-- Start Data --

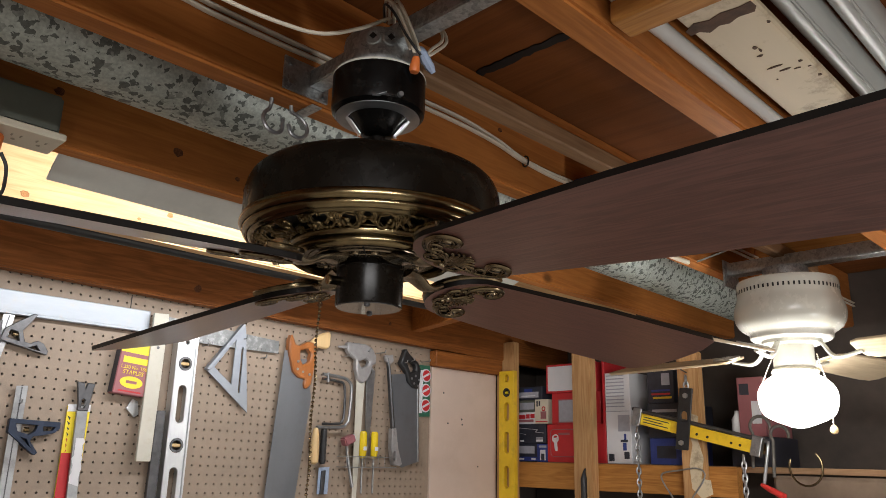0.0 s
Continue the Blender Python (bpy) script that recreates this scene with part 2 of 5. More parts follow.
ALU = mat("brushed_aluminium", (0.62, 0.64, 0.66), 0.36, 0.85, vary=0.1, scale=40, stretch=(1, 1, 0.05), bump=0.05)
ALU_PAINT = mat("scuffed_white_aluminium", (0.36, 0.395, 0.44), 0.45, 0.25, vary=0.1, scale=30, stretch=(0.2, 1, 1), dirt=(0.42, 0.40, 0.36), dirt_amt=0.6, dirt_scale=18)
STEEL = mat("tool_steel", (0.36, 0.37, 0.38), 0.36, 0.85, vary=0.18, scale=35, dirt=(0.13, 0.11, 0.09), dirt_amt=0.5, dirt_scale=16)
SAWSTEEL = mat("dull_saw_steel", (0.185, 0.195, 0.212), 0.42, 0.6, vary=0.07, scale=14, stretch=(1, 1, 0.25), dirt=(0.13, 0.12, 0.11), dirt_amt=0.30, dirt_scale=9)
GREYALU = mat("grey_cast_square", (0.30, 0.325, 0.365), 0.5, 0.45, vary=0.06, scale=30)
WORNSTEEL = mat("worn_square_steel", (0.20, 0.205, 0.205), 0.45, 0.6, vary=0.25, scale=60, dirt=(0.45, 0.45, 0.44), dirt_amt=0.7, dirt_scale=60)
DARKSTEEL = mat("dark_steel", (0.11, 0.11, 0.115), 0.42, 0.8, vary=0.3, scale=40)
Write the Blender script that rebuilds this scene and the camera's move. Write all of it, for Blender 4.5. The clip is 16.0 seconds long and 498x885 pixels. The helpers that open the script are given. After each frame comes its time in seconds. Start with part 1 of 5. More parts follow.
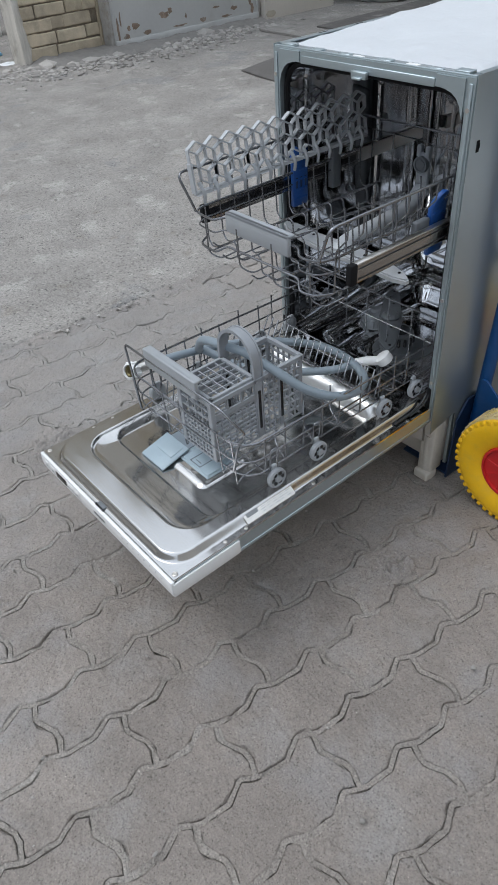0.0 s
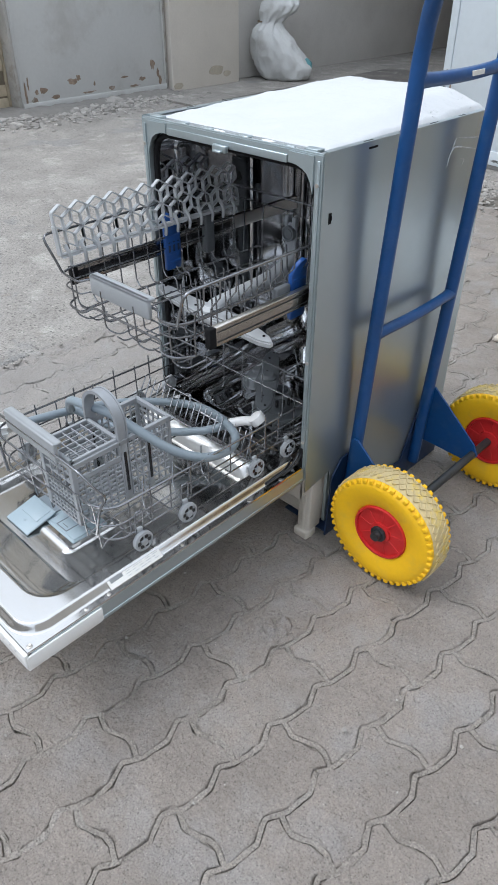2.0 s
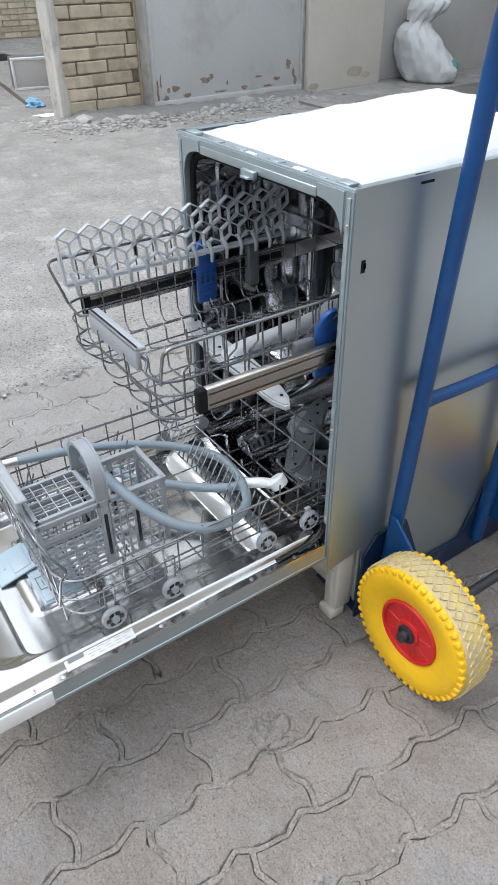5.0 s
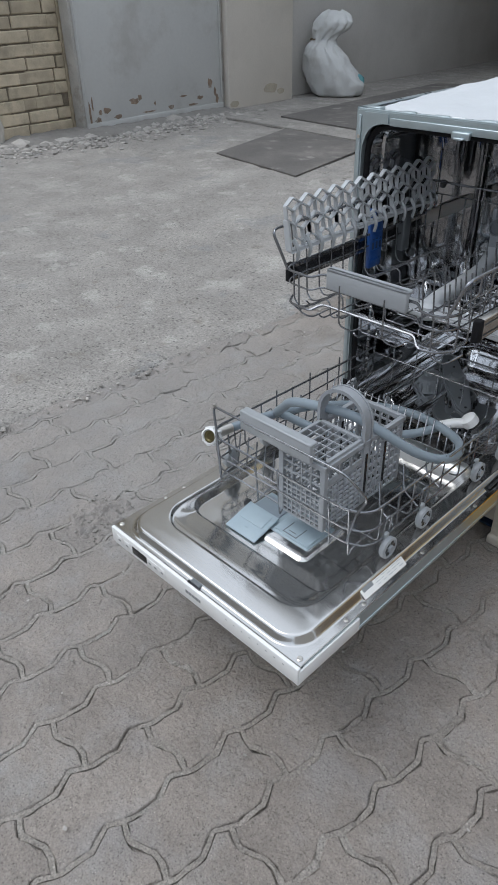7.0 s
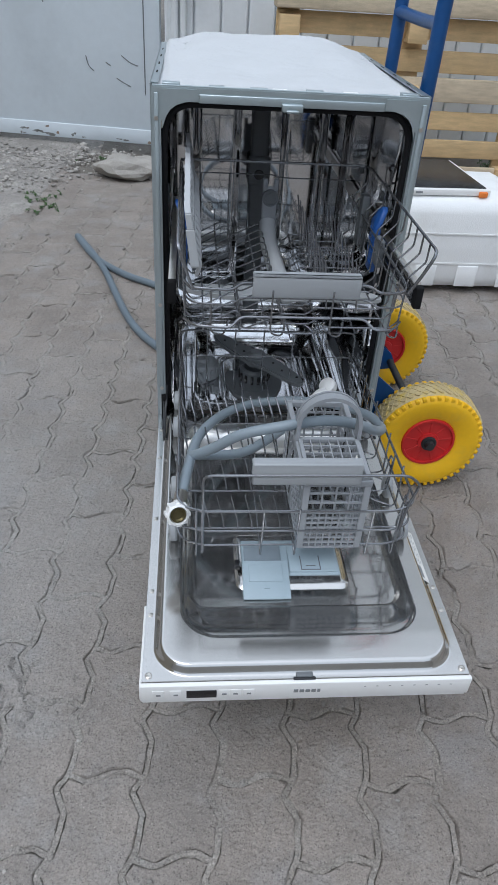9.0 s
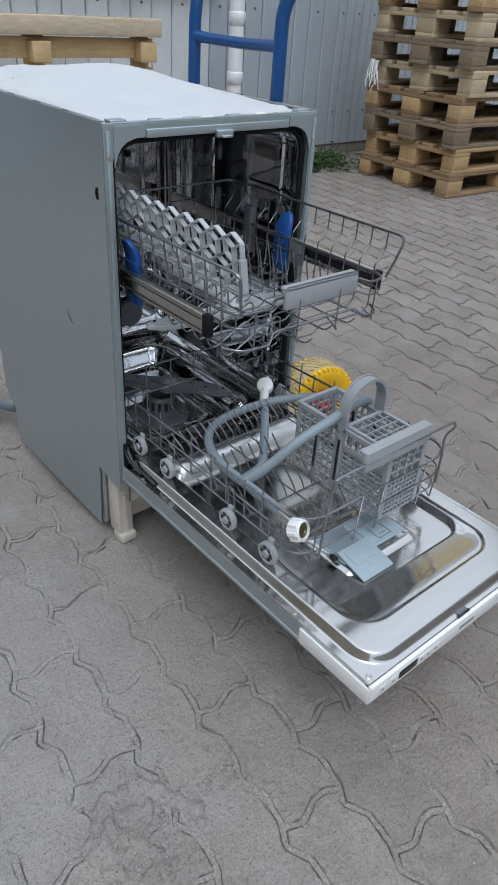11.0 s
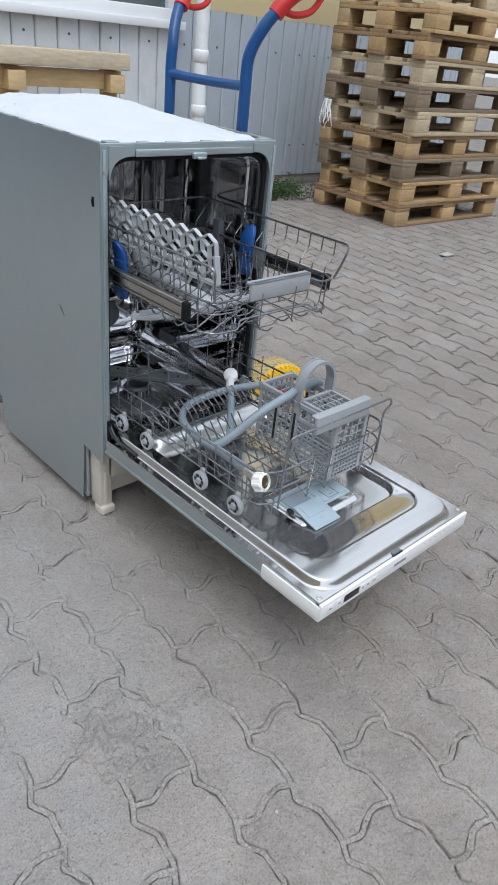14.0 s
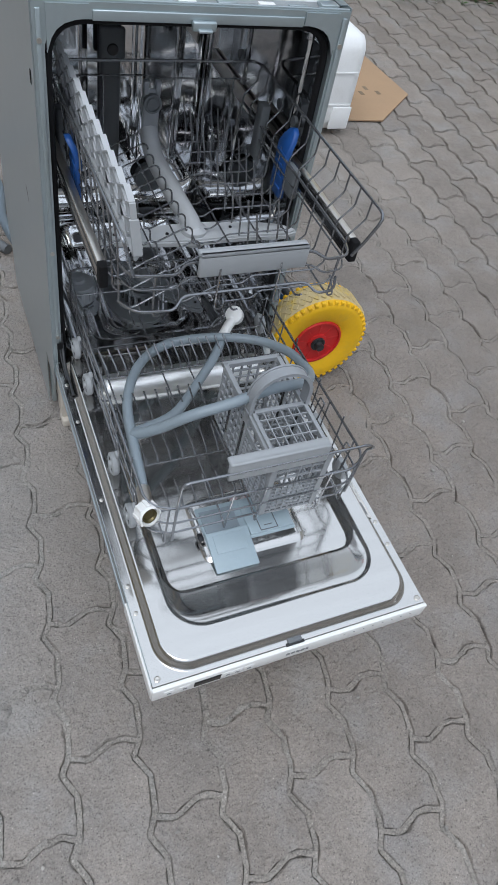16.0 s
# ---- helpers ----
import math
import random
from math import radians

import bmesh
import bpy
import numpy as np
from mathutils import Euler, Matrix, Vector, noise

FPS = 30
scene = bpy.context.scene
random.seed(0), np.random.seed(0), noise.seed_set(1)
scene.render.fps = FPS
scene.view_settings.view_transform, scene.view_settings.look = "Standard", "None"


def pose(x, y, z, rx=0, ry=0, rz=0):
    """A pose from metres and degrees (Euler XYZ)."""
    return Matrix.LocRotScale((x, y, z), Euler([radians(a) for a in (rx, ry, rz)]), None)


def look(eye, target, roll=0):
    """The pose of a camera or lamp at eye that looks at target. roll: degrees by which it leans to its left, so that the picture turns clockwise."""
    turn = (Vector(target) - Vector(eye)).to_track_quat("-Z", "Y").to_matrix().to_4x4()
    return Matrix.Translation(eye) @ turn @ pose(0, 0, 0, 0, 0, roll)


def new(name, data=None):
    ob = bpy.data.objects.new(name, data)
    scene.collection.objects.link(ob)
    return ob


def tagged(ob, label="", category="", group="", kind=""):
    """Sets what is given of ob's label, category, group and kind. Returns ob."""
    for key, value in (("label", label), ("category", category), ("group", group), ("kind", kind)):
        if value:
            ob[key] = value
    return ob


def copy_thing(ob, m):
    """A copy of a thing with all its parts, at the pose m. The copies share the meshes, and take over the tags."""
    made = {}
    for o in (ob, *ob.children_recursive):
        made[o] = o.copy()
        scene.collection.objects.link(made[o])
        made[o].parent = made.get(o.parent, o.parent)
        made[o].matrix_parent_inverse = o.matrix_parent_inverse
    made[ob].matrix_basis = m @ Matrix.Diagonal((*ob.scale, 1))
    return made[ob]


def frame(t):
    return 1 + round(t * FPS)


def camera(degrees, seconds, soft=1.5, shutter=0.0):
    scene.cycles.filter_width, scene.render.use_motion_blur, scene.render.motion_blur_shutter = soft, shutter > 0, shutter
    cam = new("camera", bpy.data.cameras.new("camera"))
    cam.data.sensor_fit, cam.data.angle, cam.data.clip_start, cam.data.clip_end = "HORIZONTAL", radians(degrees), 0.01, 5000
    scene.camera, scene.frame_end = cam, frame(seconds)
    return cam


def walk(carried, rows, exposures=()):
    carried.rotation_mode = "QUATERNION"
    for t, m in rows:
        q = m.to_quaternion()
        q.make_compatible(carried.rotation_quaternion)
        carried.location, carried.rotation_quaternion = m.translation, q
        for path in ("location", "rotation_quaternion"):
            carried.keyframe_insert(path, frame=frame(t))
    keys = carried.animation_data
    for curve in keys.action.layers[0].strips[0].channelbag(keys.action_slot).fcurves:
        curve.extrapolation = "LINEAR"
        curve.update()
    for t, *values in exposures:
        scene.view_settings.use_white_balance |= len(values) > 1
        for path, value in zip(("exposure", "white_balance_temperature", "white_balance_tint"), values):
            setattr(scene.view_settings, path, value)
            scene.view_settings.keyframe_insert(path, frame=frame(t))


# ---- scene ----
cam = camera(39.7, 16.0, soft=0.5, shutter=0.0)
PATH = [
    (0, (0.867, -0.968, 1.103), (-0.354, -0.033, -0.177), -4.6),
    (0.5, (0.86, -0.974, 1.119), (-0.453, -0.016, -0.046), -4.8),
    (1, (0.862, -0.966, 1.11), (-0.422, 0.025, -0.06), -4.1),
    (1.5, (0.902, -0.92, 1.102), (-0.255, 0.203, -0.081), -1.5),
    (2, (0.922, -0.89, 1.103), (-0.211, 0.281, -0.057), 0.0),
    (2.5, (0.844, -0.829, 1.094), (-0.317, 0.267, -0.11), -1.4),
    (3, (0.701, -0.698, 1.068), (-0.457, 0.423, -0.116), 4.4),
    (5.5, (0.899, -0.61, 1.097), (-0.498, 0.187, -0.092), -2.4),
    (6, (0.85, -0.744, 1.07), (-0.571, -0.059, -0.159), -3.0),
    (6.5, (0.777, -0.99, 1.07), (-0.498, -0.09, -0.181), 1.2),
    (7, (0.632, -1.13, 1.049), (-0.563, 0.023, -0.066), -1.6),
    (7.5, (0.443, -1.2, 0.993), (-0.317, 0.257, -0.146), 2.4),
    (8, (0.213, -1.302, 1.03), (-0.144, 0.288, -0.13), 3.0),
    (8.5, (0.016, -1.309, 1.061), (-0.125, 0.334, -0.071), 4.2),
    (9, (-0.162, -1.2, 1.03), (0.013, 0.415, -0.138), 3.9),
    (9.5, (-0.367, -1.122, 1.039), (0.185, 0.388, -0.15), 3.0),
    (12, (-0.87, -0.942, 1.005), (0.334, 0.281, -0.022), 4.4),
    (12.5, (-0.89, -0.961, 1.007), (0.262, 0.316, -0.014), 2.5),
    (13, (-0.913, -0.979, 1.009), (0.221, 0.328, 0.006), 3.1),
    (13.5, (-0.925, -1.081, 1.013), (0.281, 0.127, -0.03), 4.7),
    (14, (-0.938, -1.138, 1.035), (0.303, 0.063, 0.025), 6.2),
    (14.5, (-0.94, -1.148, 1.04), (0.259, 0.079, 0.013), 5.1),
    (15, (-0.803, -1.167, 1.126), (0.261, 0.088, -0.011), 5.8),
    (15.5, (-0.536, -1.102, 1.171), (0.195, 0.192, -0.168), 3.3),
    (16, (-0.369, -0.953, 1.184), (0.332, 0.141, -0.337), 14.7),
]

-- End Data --

What the exercise asks:
Copy every line of the data exactly as written, excluding the pictures.

The output:
0.0 s
Continue the Blender Python (bpy) script that recreates this scene with part 2 of 5. More parts follow.
ALU = mat("brushed_aluminium", (0.62, 0.64, 0.66), 0.36, 0.85, vary=0.1, scale=40, stretch=(1, 1, 0.05), bump=0.05)
ALU_PAINT = mat("scuffed_white_aluminium", (0.36, 0.395, 0.44), 0.45, 0.25, vary=0.1, scale=30, stretch=(0.2, 1, 1), dirt=(0.42, 0.40, 0.36), dirt_amt=0.6, dirt_scale=18)
STEEL = mat("tool_steel", (0.36, 0.37, 0.38), 0.36, 0.85, vary=0.18, scale=35, dirt=(0.13, 0.11, 0.09), dirt_amt=0.5, dirt_scale=16)
SAWSTEEL = mat("dull_saw_steel", (0.185, 0.195, 0.212), 0.42, 0.6, vary=0.07, scale=14, stretch=(1, 1, 0.25), dirt=(0.13, 0.12, 0.11), dirt_amt=0.30, dirt_scale=9)
GREYALU = mat("grey_cast_square", (0.30, 0.325, 0.365), 0.5, 0.45, vary=0.06, scale=30)
WORNSTEEL = mat("worn_square_steel", (0.20, 0.205, 0.205), 0.45, 0.6, vary=0.25, scale=60, dirt=(0.45, 0.45, 0.44), dirt_amt=0.7, dirt_scale=60)
DARKSTEEL = mat("dark_steel", (0.11, 0.11, 0.115), 0.42, 0.8, vary=0.3, scale=40)
Write the Blender script that rebuilds this scene and the camera's move. Write all of it, for Blender 4.5. The clip is 16.0 seconds long and 498x885 pixels. The helpers that open the script are given. After each frame comes its time in seconds. Start with part 1 of 5. More parts follow.
0.0 s
2.0 s
5.0 s
7.0 s
9.0 s
11.0 s
14.0 s
16.0 s
# ---- helpers ----
import math
import random
from math import radians

import bmesh
import bpy
import numpy as np
from mathutils import Euler, Matrix, Vector, noise

FPS = 30
scene = bpy.context.scene
random.seed(0), np.random.seed(0), noise.seed_set(1)
scene.render.fps = FPS
scene.view_settings.view_transform, scene.view_settings.look = "Standard", "None"


def pose(x, y, z, rx=0, ry=0, rz=0):
    """A pose from metres and degrees (Euler XYZ)."""
    return Matrix.LocRotScale((x, y, z), Euler([radians(a) for a in (rx, ry, rz)]), None)


def look(eye, target, roll=0):
    """The pose of a camera or lamp at eye that looks at target. roll: degrees by which it leans to its left, so that the picture turns clockwise."""
    turn = (Vector(target) - Vector(eye)).to_track_quat("-Z", "Y").to_matrix().to_4x4()
    return Matrix.Translation(eye) @ turn @ pose(0, 0, 0, 0, 0, roll)


def new(name, data=None):
    ob = bpy.data.objects.new(name, data)
    scene.collection.objects.link(ob)
    return ob


def tagged(ob, label="", category="", group="", kind=""):
    """Sets what is given of ob's label, category, group and kind. Returns ob."""
    for key, value in (("label", label), ("category", category), ("group", group), ("kind", kind)):
        if value:
            ob[key] = value
    return ob


def copy_thing(ob, m):
    """A copy of a thing with all its parts, at the pose m. The copies share the meshes, and take over the tags."""
    made = {}
    for o in (ob, *ob.children_recursive):
        made[o] = o.copy()
        scene.collection.objects.link(made[o])
        made[o].parent = made.get(o.parent, o.parent)
        made[o].matrix_parent_inverse = o.matrix_parent_inverse
    made[ob].matrix_basis = m @ Matrix.Diagonal((*ob.scale, 1))
    return made[ob]


def frame(t):
    return 1 + round(t * FPS)


def camera(degrees, seconds, soft=1.5, shutter=0.0):
    scene.cycles.filter_width, scene.render.use_motion_blur, scene.render.motion_blur_shutter = soft, shutter > 0, shutter
    cam = new("camera", bpy.data.cameras.new("camera"))
    cam.data.sensor_fit, cam.data.angle, cam.data.clip_start, cam.data.clip_end = "HORIZONTAL", radians(degrees), 0.01, 5000
    scene.camera, scene.frame_end = cam, frame(seconds)
    return cam


def walk(carried, rows, exposures=()):
    carried.rotation_mode = "QUATERNION"
    for t, m in rows:
        q = m.to_quaternion()
        q.make_compatible(carried.rotation_quaternion)
        carried.location, carried.rotation_quaternion = m.translation, q
        for path in ("location", "rotation_quaternion"):
            carried.keyframe_insert(path, frame=frame(t))
    keys = carried.animation_data
    for curve in keys.action.layers[0].strips[0].channelbag(keys.action_slot).fcurves:
        curve.extrapolation = "LINEAR"
        curve.update()
    for t, *values in exposures:
        scene.view_settings.use_white_balance |= len(values) > 1
        for path, value in zip(("exposure", "white_balance_temperature", "white_balance_tint"), values):
            setattr(scene.view_settings, path, value)
            scene.view_settings.keyframe_insert(path, frame=frame(t))


# ---- scene ----
cam = camera(39.7, 16.0, soft=0.5, shutter=0.0)
PATH = [
    (0, (0.867, -0.968, 1.103), (-0.354, -0.033, -0.177), -4.6),
    (0.5, (0.86, -0.974, 1.119), (-0.453, -0.016, -0.046), -4.8),
    (1, (0.862, -0.966, 1.11), (-0.422, 0.025, -0.06), -4.1),
    (1.5, (0.902, -0.92, 1.102), (-0.255, 0.203, -0.081), -1.5),
    (2, (0.922, -0.89, 1.103), (-0.211, 0.281, -0.057), 0.0),
    (2.5, (0.844, -0.829, 1.094), (-0.317, 0.267, -0.11), -1.4),
    (3, (0.701, -0.698, 1.068), (-0.457, 0.423, -0.116), 4.4),
    (5.5, (0.899, -0.61, 1.097), (-0.498, 0.187, -0.092), -2.4),
    (6, (0.85, -0.744, 1.07), (-0.571, -0.059, -0.159), -3.0),
    (6.5, (0.777, -0.99, 1.07), (-0.498, -0.09, -0.181), 1.2),
    (7, (0.632, -1.13, 1.049), (-0.563, 0.023, -0.066), -1.6),
    (7.5, (0.443, -1.2, 0.993), (-0.317, 0.257, -0.146), 2.4),
    (8, (0.213, -1.302, 1.03), (-0.144, 0.288, -0.13), 3.0),
    (8.5, (0.016, -1.309, 1.061), (-0.125, 0.334, -0.071), 4.2),
    (9, (-0.162, -1.2, 1.03), (0.013, 0.415, -0.138), 3.9),
    (9.5, (-0.367, -1.122, 1.039), (0.185, 0.388, -0.15), 3.0),
    (12, (-0.87, -0.942, 1.005), (0.334, 0.281, -0.022), 4.4),
    (12.5, (-0.89, -0.961, 1.007), (0.262, 0.316, -0.014), 2.5),
    (13, (-0.913, -0.979, 1.009), (0.221, 0.328, 0.006), 3.1),
    (13.5, (-0.925, -1.081, 1.013), (0.281, 0.127, -0.03), 4.7),
    (14, (-0.938, -1.138, 1.035), (0.303, 0.063, 0.025), 6.2),
    (14.5, (-0.94, -1.148, 1.04), (0.259, 0.079, 0.013), 5.1),
    (15, (-0.803, -1.167, 1.126), (0.261, 0.088, -0.011), 5.8),
    (15.5, (-0.536, -1.102, 1.171), (0.195, 0.192, -0.168), 3.3),
    (16, (-0.369, -0.953, 1.184), (0.332, 0.141, -0.337), 14.7),
]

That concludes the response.